Not these Queenslanders, anyway. Not these skilful hard-boned super-bots who’ve sported half a dozen of the greatest players there has ever been. These Queenslanders have just up and won and won, and beaten everything the Blue hordes have thrown at them. Ten series in 11 years – for a series that was once spookily close, it’s been nothing short of domination.
Yet in Brisbane for Wednesday night’s decider, Queensland won’t be able to call on Greg Inglis, Matt Scott, Darius Boyd and, of course, Johnathan Thurston, the shaman in centre-field who makes so much magic happen.
They will, of course, have captain Cameron Smith, who does the simple things with such perfect precision he’s like a German robot drilling car parts into a Lexus. They’ll also have Cooper Cronk, a running gun known for super-smarts at speed. And Billy Slater, known for being the greatest fullback rugby league has ever seen. And there’s 14 other players among the best in show.
And there will be the roiling, rocking super-ground, Suncorp Stadium, that on Origin night heaves like they’d filmed the climactic scenes from Big Trouble at Little China at the rum factory in Bundaberg.
But the Blues beat all that – flogged it – in Game I. They thundered over the Maroons. Giant marauders such as David Klemmer, Aaron Woods and man-of-the-match, Andrew Fifita, who had one of Origin’s greatest games, just kept on coming, hard, at speed, and bashed into Queensland like maniacal crash-test dummies. And it really hurt.
On the back of that the Maroons opened up, burst open, and the Blues nifty speed men – James Maloney, Josh Dugan, Jarryd Hayne and, particularly, fullback James Tedesco – rent them asunder. It was the Blues’ biggest domination of Maroon since 2000 when Ryan Girdler scored 32 points himself and NSW players celebrated tries with human hand grenades.
And then for 50 minutes of Game II the script went the same way. The Maroons were keeping Fifita relatively quiet with multiple gang-tackles. But the Blues’ domination centre-ruck was similar. And Tedesco, Hayne and company looked flash.
They were 30 minutes from a famous series win in Sydney when they somewhat inexplicably stopped playing rugby league. With the great prize in sight, a chance to stamp an end to a dynasty, the Blues didn’t take it. The Blues choked.

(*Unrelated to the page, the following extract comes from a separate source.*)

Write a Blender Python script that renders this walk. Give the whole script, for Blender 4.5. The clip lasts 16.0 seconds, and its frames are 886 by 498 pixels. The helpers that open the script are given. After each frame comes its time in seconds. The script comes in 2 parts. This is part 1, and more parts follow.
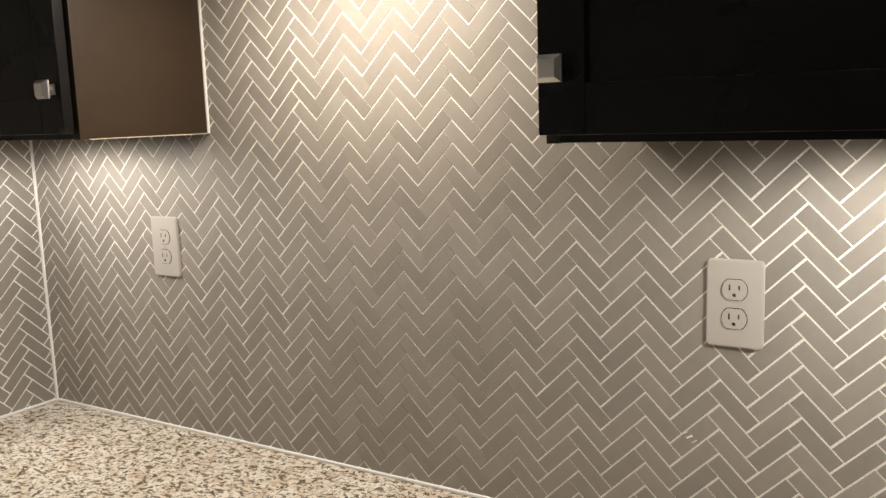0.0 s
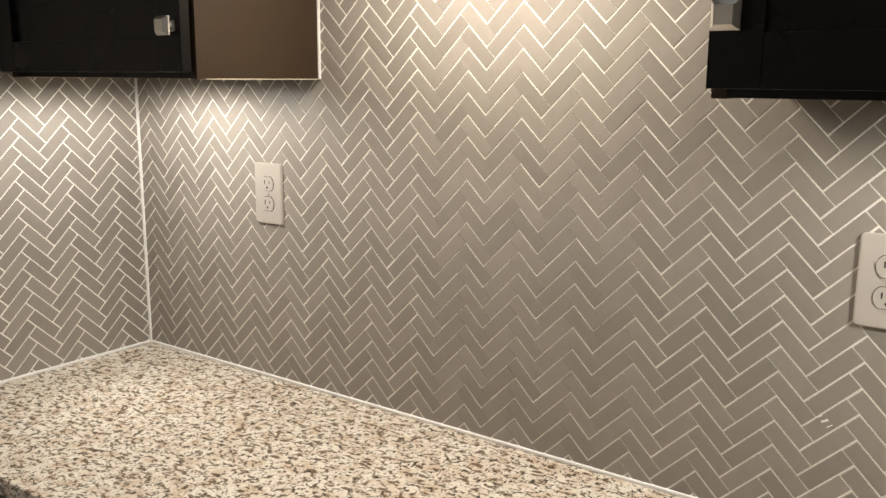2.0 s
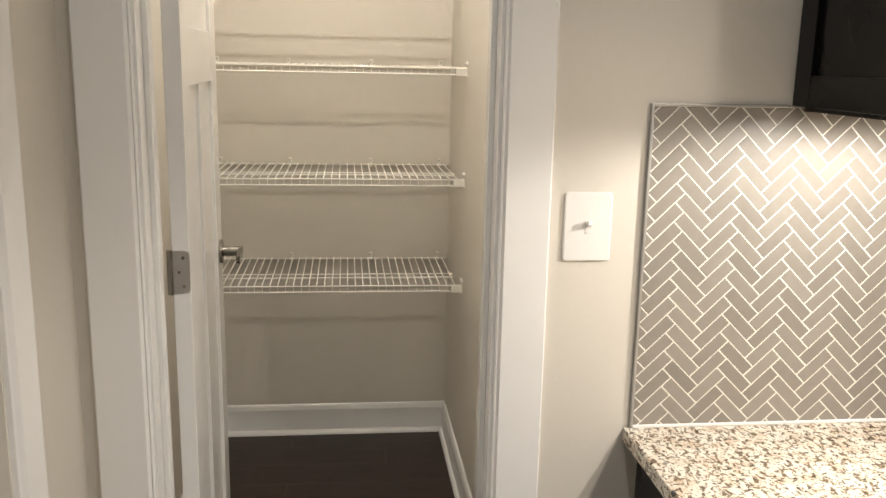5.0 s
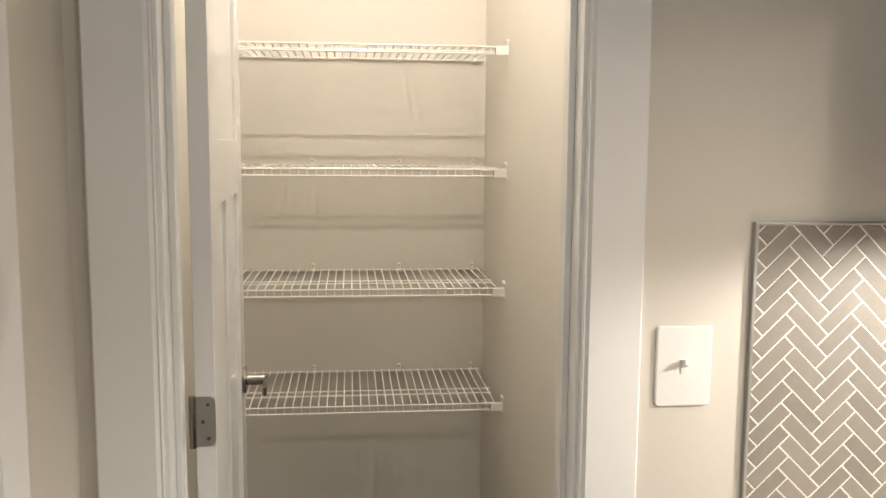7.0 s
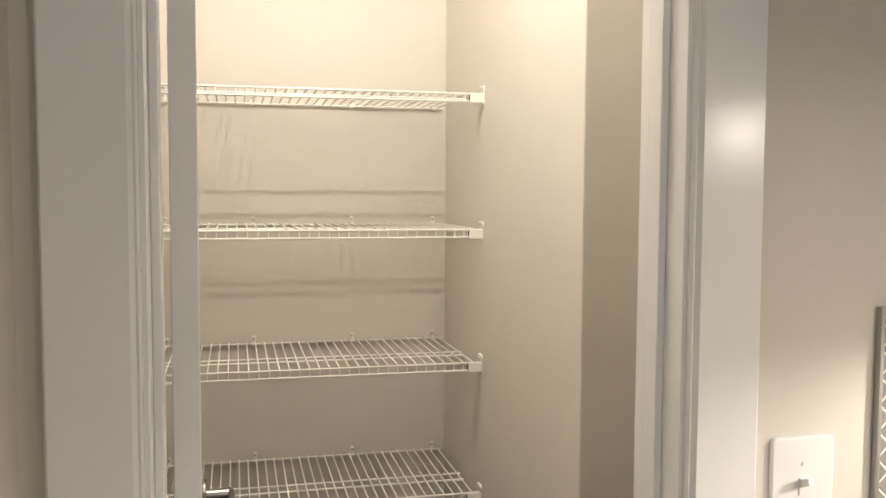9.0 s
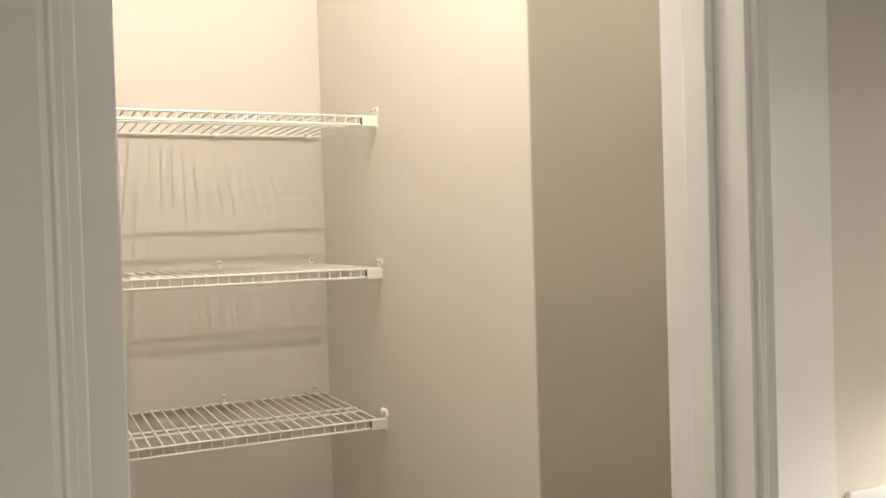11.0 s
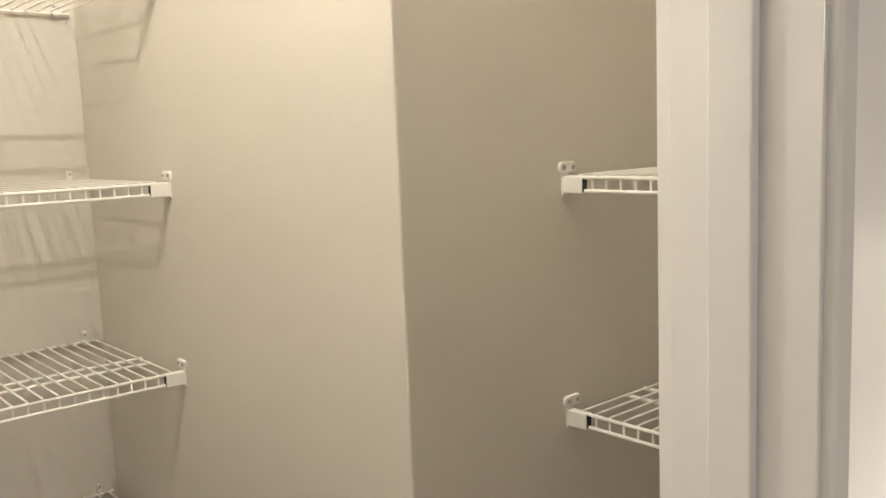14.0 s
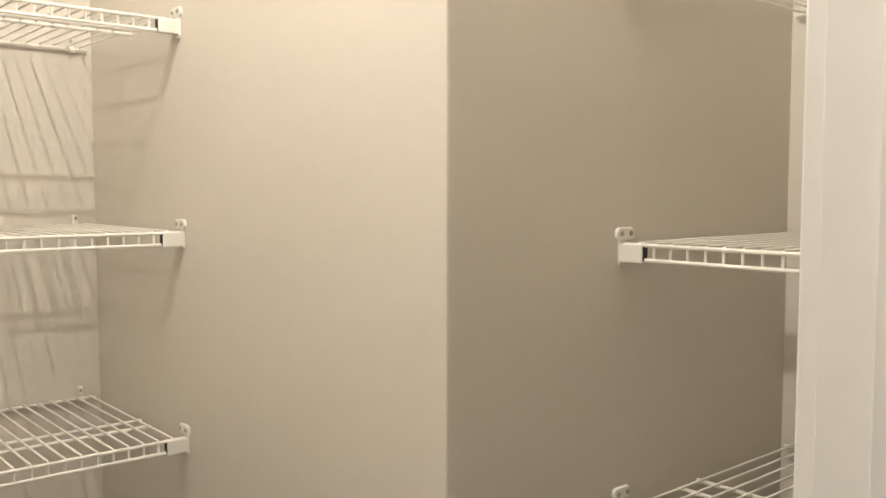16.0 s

They choked because Queensland started to play. From that 50th minute the Maroons started running the ball, passing it, from deep in their own territory. (In rugby league “deep” is about 10 metres your side of halfway.) You can almost hear Thurston, Cronk and Smith talking about it with Maroons coach Kevin Walters at half-time, then making it happen. They went with Plan B for 10 minutes of the second dig. No good? Plan C. Run them around. Have a crack at them on the edges. And thus Queensland’s very fine backs and free-running forwards went around the Blues instead of through them.
And it worked. NSW froze in the headlights. And Thurston scotched a famous come-from-behind victory with a curling right-to-left conversion that … well, you knew he was going to kick it. You knew. You knew. It’s just what he does.

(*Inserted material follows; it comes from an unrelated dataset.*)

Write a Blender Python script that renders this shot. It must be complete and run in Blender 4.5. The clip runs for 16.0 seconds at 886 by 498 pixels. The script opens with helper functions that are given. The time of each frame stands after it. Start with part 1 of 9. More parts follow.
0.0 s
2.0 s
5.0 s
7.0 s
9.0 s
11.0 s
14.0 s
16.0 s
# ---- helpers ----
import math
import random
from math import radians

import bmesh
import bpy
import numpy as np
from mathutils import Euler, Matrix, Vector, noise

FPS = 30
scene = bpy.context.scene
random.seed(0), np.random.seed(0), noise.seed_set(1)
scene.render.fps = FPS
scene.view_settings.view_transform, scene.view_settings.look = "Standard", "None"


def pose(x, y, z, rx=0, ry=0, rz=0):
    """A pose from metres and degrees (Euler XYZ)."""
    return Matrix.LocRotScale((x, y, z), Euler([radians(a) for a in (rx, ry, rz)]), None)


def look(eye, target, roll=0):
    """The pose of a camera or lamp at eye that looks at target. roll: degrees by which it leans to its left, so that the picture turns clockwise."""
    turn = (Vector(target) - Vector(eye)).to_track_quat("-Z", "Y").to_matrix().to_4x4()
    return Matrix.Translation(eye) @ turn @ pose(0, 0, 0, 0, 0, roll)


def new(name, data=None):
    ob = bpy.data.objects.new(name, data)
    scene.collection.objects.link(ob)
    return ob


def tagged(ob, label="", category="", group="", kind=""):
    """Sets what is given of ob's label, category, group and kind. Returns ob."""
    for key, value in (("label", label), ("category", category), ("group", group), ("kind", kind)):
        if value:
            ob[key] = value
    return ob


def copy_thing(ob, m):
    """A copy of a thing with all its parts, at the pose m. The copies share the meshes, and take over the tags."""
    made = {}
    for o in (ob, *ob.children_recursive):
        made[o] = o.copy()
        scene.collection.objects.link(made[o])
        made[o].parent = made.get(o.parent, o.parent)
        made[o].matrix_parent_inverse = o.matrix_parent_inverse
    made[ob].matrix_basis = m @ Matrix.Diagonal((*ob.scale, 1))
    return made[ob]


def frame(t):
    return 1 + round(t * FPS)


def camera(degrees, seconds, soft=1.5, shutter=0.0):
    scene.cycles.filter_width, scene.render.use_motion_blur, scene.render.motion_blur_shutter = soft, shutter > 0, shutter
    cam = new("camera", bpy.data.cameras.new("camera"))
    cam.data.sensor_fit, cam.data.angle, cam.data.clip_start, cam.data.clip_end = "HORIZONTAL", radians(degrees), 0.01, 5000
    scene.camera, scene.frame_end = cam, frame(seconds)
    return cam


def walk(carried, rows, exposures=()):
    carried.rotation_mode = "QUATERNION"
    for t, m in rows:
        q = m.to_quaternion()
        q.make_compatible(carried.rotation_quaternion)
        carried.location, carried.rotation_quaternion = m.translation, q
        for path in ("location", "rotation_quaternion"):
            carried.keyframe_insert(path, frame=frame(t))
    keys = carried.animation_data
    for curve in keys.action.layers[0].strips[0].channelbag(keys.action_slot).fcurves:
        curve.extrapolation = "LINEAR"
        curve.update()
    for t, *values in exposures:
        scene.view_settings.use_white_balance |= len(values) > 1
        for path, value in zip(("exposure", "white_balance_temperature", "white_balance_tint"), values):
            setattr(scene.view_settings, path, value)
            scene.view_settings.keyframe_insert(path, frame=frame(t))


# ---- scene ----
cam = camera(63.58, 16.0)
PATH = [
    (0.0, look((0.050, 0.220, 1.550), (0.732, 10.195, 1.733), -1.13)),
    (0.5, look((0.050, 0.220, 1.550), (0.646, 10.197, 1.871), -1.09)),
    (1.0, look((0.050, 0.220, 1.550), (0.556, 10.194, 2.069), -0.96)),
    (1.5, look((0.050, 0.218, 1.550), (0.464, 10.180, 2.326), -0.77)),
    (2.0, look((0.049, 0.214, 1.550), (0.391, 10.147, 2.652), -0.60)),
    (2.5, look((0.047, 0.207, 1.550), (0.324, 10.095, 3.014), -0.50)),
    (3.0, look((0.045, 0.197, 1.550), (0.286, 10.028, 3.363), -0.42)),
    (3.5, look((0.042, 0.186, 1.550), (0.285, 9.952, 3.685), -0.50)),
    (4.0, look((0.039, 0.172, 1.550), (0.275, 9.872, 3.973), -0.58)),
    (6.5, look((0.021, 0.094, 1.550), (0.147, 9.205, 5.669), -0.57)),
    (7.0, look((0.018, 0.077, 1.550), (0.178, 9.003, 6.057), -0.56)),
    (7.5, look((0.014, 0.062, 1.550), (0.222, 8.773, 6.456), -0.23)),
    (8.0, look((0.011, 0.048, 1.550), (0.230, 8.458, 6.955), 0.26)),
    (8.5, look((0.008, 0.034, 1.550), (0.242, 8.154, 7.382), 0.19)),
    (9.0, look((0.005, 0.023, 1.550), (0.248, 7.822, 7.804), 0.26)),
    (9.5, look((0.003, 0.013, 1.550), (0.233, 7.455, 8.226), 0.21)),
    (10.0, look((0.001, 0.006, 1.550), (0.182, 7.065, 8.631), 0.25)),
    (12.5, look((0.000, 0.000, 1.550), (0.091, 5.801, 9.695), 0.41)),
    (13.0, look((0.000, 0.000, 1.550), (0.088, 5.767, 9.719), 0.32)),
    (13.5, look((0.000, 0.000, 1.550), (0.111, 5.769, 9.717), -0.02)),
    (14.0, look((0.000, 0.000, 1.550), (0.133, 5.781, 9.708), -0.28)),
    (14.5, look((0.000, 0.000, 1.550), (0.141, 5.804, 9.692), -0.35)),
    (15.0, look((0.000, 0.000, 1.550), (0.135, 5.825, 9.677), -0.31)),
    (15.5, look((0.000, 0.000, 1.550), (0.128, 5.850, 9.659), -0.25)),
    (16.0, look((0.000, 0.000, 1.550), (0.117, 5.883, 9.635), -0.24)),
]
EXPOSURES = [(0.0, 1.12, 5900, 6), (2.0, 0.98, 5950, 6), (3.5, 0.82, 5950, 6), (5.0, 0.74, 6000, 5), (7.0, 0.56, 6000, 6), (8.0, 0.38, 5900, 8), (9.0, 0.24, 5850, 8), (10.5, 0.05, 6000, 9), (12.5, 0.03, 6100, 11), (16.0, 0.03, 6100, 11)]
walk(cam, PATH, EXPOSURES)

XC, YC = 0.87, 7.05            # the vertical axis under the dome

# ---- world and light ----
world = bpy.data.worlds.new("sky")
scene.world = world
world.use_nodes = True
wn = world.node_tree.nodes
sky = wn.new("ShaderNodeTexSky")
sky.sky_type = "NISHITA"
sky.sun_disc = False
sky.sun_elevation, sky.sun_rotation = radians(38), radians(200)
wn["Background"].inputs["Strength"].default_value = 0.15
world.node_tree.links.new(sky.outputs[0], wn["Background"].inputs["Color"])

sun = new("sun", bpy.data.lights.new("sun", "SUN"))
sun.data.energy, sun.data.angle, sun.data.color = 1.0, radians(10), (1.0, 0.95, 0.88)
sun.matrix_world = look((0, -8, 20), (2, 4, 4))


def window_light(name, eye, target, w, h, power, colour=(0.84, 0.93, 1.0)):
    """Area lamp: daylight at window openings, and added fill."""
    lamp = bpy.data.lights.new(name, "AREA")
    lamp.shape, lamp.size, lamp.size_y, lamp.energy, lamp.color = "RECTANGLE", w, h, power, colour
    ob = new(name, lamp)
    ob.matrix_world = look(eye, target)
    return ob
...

But he won’t be there on Wednesday night, at least not in anger. And as such NSW have a chance to kill a dynasty.
How do they do it? NSW’s forwards will do what they do. Their big rigs – Klemmer, Woods, Fifita, Tyson Frizell, Boyd Cordner, Josh Jackson, Jake Trbojevic – will run hard all match. Wade Graham will do tricky things wide of the ruck. The Blues have the edge in the forwards. They’ll play it there, hard. Simple, super-physical, jolting, frothing, a maelstrom in the middle where only the strong survive.

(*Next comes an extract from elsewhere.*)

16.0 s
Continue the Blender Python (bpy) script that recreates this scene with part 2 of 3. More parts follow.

And if they “win” the ruck by getting quick play-the-ball, Nathan Peats will be be able to dish sympathetic, “soft” ball to the next giant marauder to repeat the rampage, the damage, the harm. And Queensland will open up. They’ll have no choice.
And on top of all that NSW will hope their much-maligned halfback Mitchell Pearce can drive his team around, and kick long and high, and pass well, and effect those building blocks of rugby league: completed sets, repeat sets. Pearce has to work out where Queensland are weak and exploit it.
But there’s the rub. Ricky Stuart said it years ago, that halfbacks tend to “own” results, like quarterbacks in American football. And in that regard Pearce has owned very little. Indeed he’s been owned, been sledged, been ridiculed. And in Game II, with the game and series to be won, with Daley as coach, Peter Sterling in the camp, Andrew Johns in the commentary box, Pearce’s eyes were as big as anyone. Thurston’s arm was hanging off – yet Pearce threw the ball and runner elsewhere.
No, it’s not all Pearce’s fault. Queensland were Queensland – magnificent. And Pearce had a few mates, and NSW lacked leadership when it was needed. From captain Boyd Cordner, from coach Daley, from experienced chatterbox Jimmy Maloney. The buck stops with a few guys. But 50 cents is in the halfback’s pocket. Pearce’s time is now. Or it’s never.